Allow recovering from some assertions
Consider an assertion such as
https://github.com/etcd-io/raft/blob/d9907d6ac6baaebc3c9fd4e67acaa4154d2b3cd3/log.go#L324
of which there are various across the codebase.
Hitting this panic usually means that a follower has not upheld its durability guarantees.
Violating invariants like these is not great, but crashing might not be the user's first choice here. An app might prefer to keep going despite some amount of risk that a write was lost (which often it won't have been).
The way I would structure this is by introducing event-based logging:
Instead of a line like this
https://github.com/etcd-io/raft/blob/d9907d6ac6baaebc3c9fd4e67acaa4154d2b3cd3/log.go#L324
We'd have something like this (total strawman just to get the idea across)

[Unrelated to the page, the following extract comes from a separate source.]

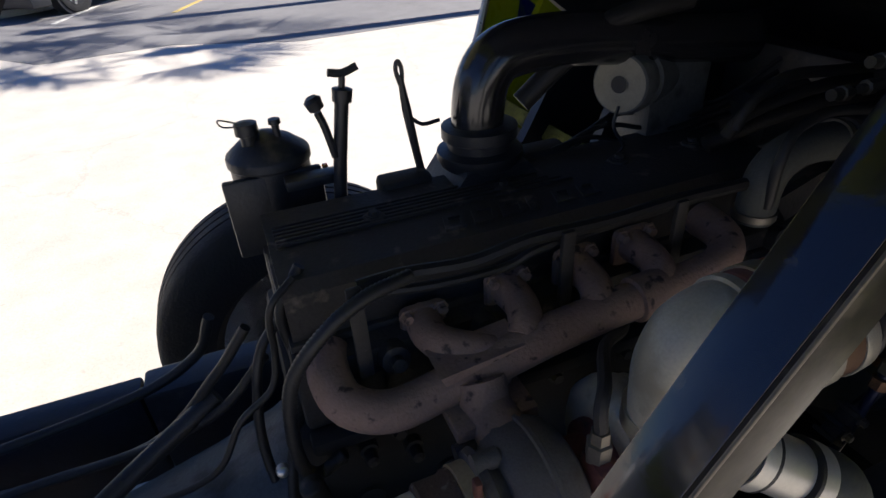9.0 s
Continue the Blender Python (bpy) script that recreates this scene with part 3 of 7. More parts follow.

l.logger.Event(&CommitOutOfRangeIndex{Commit: tocommit, LastIndex: l.lastIndex()})
// Code here to actually handle the problem gracefully
...
where the default logger would panic but users could define a logger that would just log the event and keep going. We wouldn't have to make all events that are now panics recoverable at first but could allow this only for certain events like the one discussed here.
Extracted from https://github.com/etcd-io/raft/issues/25#issuecomment-1449055381_
Note that while "help is wanted" here I don't have bandwidth to shepherd a pull request from humble beginnings to the end. Unless another maintainer steps up to "sponsor" this work I'll only be able to accept contributions that are "close enough" to a solution that passes the bar: good design, testing, sensibly documented, backwards compatible. This will be difficult for casual or even first-time contributors.
I am trying to solve the commit index regression problem first. I am now writing an interaction test to reproduce the problem.